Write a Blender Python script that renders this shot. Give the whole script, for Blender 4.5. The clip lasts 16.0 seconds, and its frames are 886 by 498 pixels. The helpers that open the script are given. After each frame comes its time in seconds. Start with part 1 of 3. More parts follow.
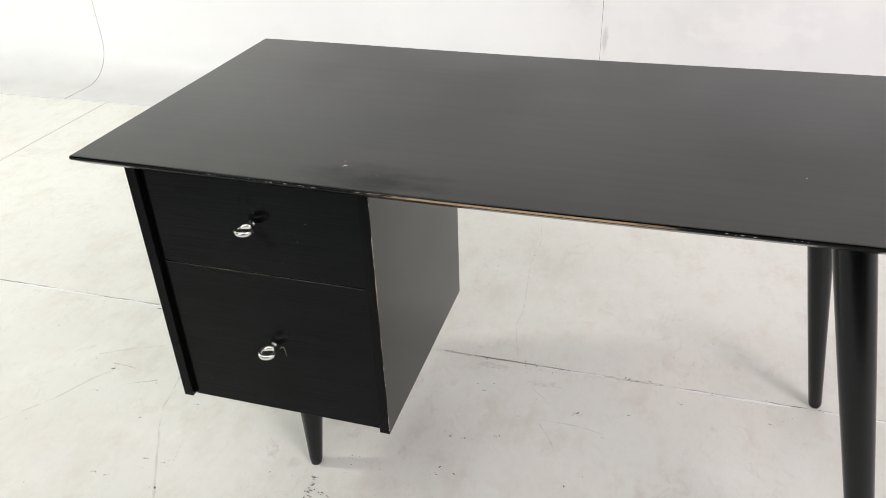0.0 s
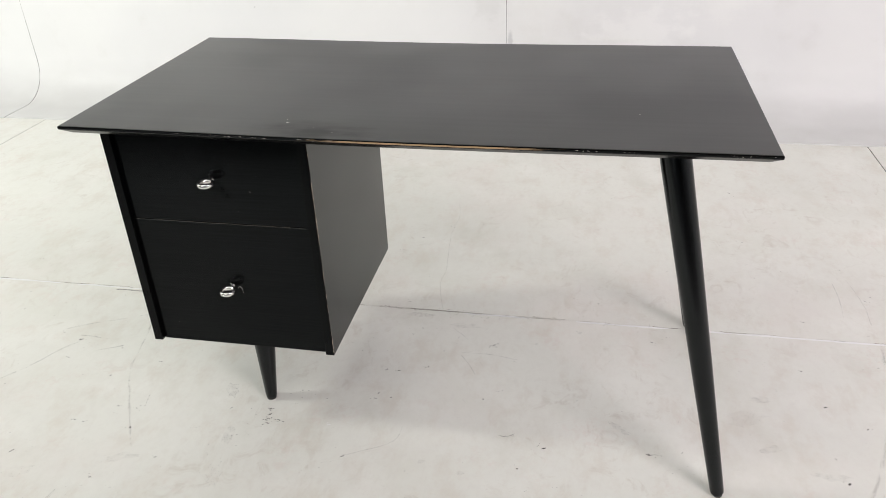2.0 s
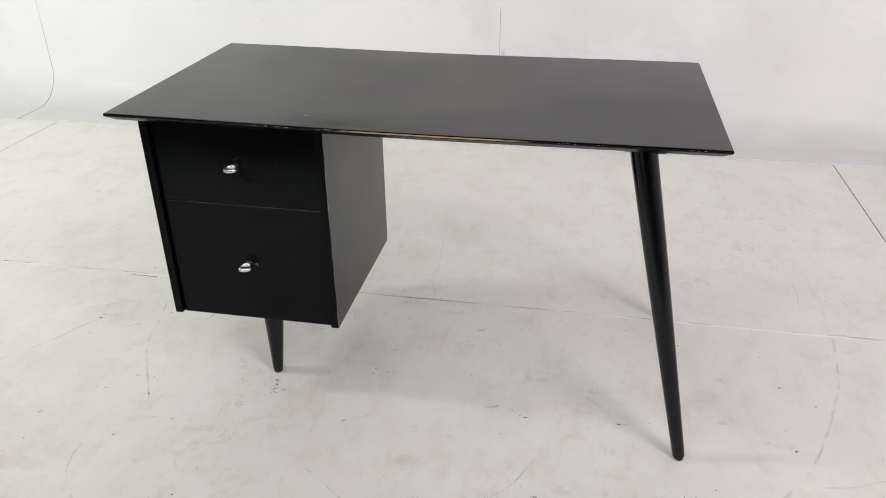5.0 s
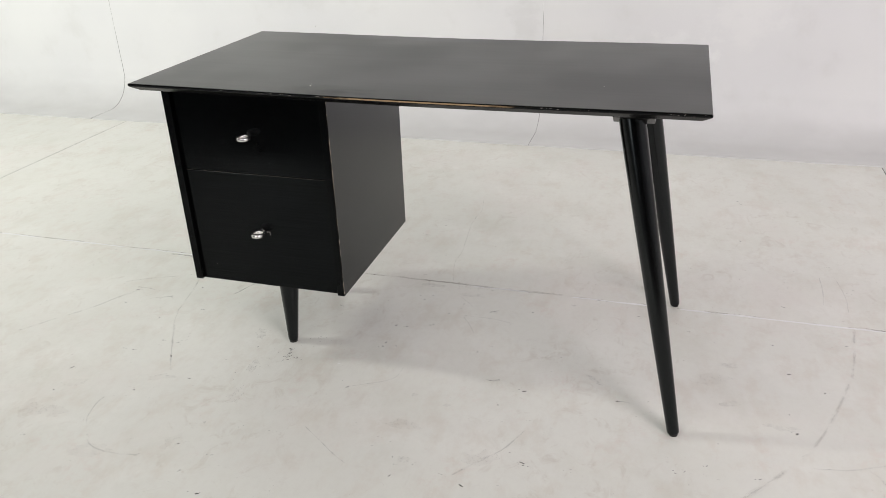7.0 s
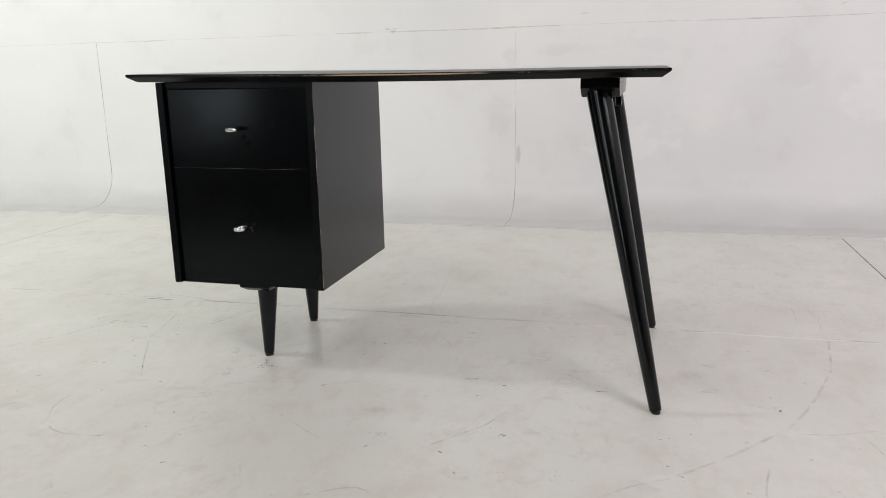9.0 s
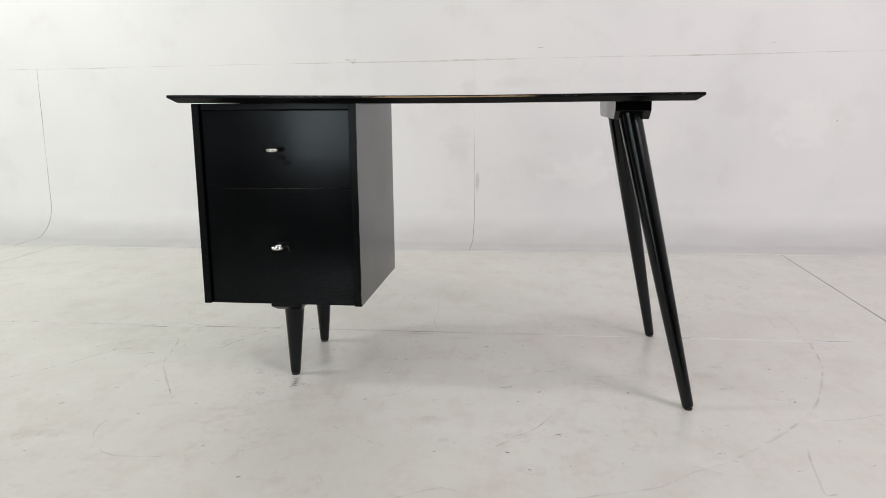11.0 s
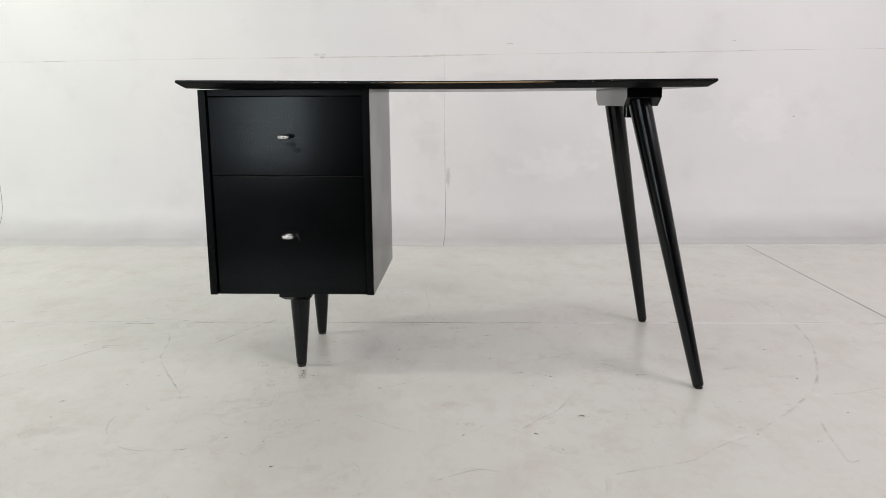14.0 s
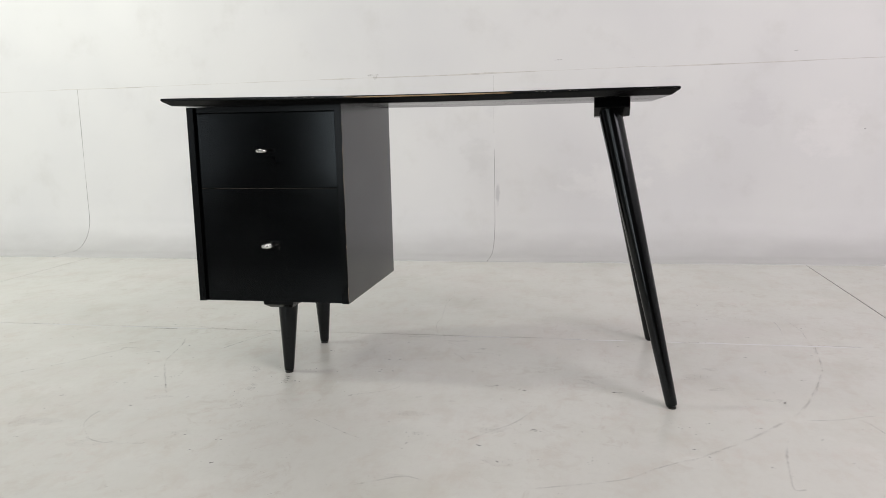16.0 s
════════════════════
**Task directions**
Every line above should be returned word for word, with the pictures left behind.

**Correct answer**
Write a Blender Python script that renders this shot. Give the whole script, for Blender 4.5. The clip lasts 16.0 seconds, and its frames are 886 by 498 pixels. The helpers that open the script are given. After each frame comes its time in seconds. Start with part 1 of 3. More parts follow.
0.0 s
2.0 s
5.0 s
7.0 s
9.0 s
11.0 s
14.0 s
16.0 s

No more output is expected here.